━━━ DATA SECTION ━━━
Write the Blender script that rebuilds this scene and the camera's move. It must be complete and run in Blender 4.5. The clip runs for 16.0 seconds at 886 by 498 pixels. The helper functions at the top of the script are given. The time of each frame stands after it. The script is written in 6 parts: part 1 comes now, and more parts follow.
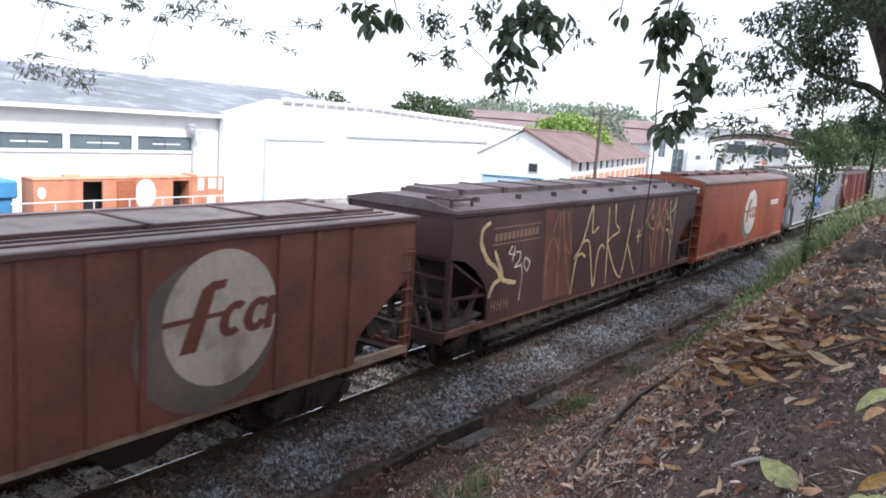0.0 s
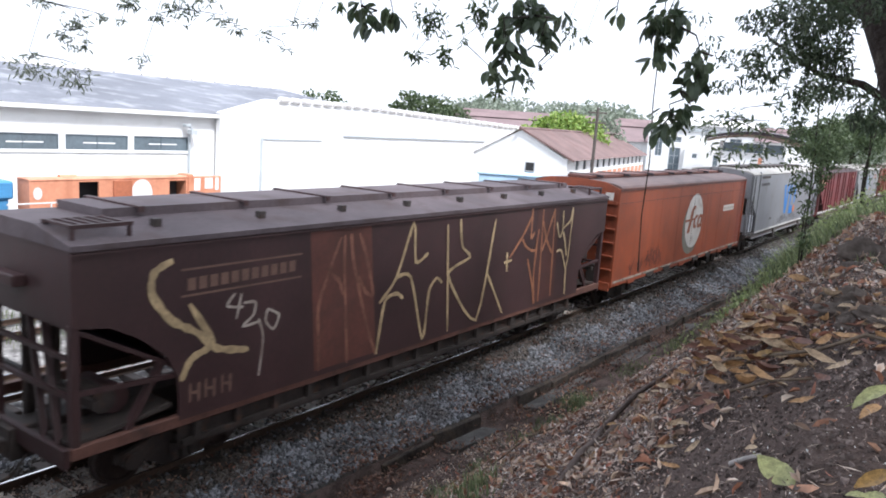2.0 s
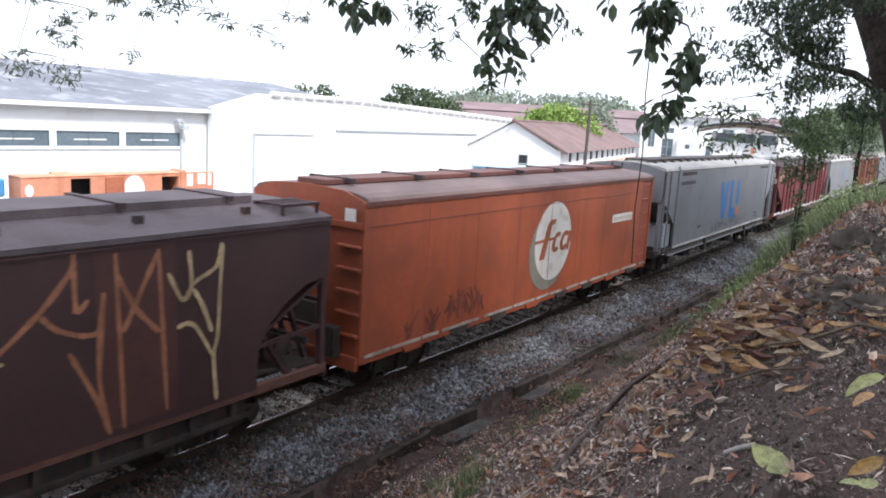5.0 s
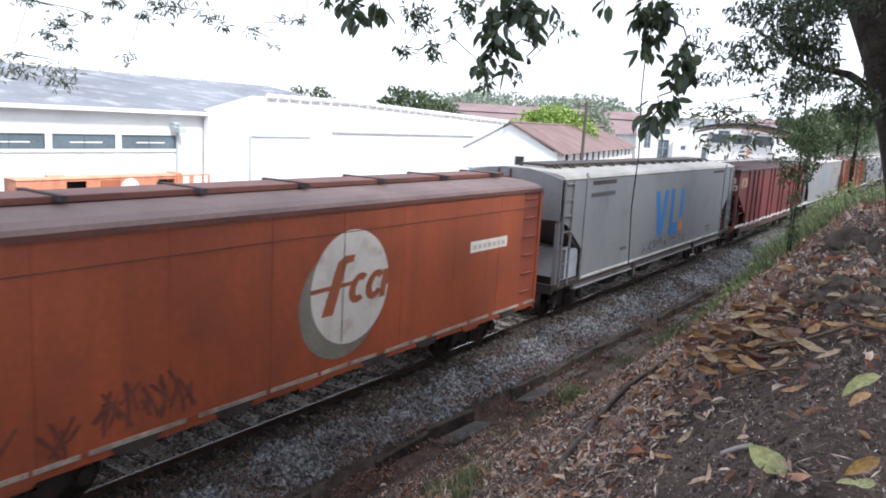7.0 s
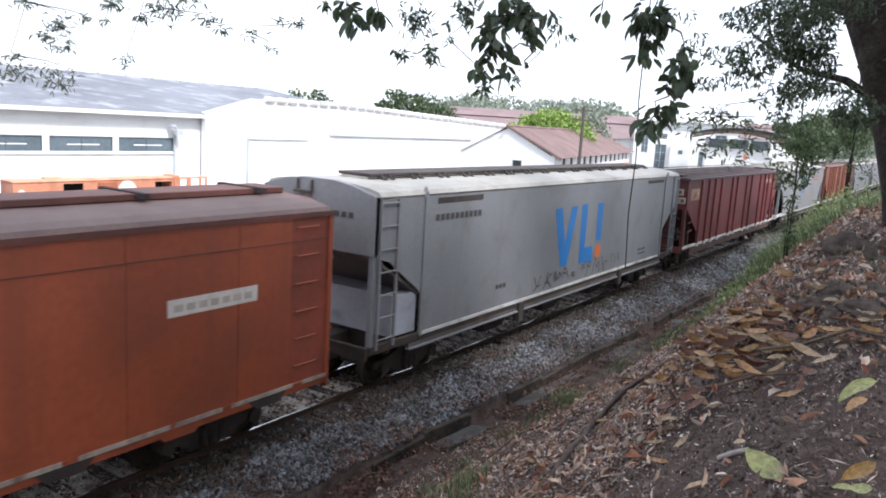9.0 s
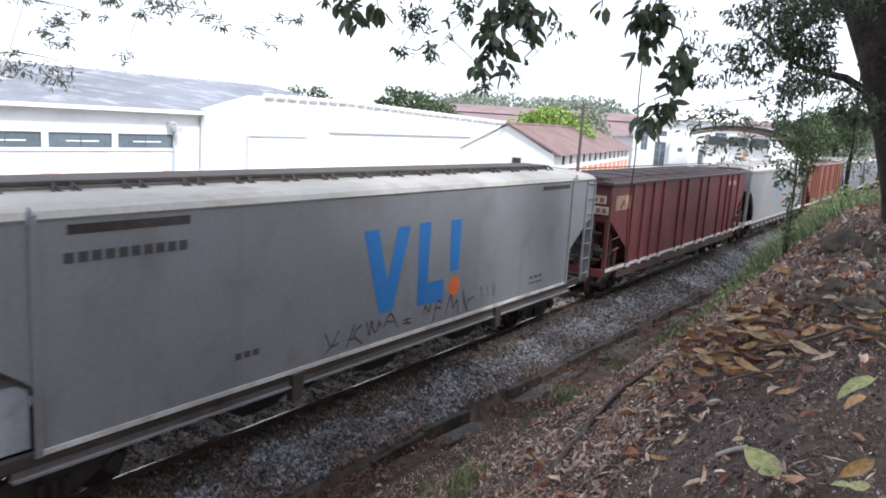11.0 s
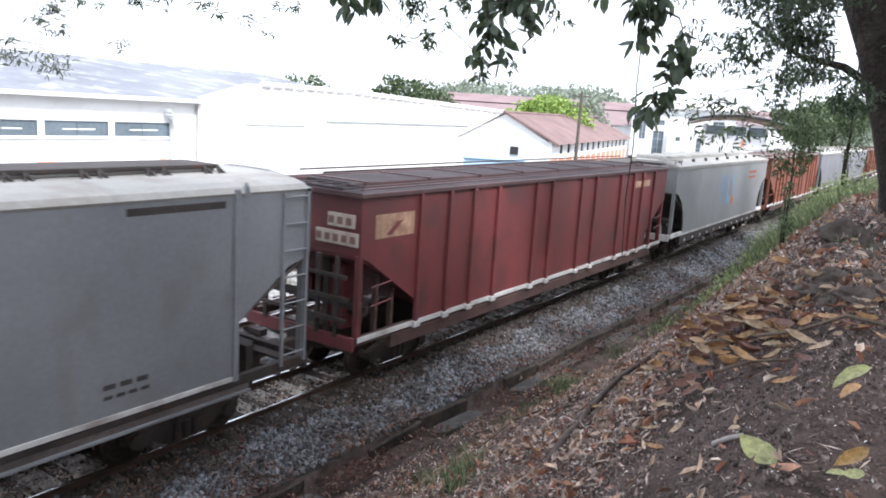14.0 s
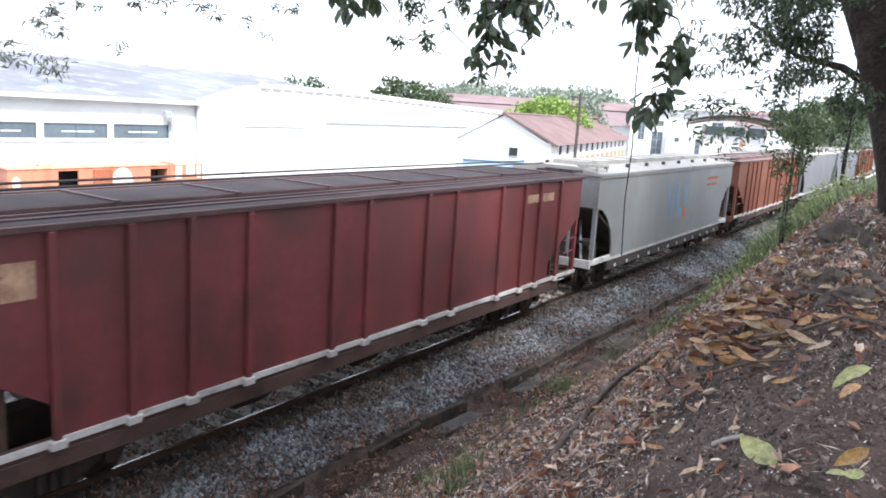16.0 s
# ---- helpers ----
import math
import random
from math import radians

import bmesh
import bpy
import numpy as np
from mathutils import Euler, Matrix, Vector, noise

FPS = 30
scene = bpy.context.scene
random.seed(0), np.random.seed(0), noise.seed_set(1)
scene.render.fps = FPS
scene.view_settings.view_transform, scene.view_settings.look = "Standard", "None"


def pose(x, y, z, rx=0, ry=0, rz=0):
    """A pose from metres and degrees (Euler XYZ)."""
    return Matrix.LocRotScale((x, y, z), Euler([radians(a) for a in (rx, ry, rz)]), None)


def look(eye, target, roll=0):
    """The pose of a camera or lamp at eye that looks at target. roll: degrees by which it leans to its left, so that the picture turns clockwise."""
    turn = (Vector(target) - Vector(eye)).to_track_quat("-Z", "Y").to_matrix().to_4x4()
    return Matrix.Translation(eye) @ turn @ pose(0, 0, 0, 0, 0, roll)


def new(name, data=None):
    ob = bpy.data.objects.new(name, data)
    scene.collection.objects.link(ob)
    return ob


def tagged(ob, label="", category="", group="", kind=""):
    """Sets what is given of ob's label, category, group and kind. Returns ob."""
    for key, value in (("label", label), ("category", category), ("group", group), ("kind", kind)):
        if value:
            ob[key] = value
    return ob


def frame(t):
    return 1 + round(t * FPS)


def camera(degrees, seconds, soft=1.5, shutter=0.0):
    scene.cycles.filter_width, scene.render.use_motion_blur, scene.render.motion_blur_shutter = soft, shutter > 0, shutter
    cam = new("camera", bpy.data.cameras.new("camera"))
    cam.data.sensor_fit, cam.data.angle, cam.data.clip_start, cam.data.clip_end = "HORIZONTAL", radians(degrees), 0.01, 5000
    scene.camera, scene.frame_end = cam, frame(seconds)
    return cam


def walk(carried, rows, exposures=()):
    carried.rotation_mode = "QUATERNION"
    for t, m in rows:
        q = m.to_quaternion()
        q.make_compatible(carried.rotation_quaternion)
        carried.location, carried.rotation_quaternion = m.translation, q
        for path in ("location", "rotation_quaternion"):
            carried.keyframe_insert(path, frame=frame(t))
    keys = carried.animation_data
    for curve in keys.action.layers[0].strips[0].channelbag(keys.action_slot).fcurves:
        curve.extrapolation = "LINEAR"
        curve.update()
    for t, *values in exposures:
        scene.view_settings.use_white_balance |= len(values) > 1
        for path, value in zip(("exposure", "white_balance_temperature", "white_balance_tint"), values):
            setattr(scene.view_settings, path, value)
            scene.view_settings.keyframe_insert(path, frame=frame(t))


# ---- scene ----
━━━
DIRECTION - Exactly the lines from the line that has "from math import radians" through the line that has "scene.render.fps = FPS" are to be repeated, both included, with nothing added.

RESULT OF THIS TASK -
from math import radians

import bmesh
import bpy
import numpy as np
from mathutils import Euler, Matrix, Vector, noise

FPS = 30
scene = bpy.context.scene
random.seed(0), np.random.seed(0), noise.seed_set(1)
scene.render.fps = FPS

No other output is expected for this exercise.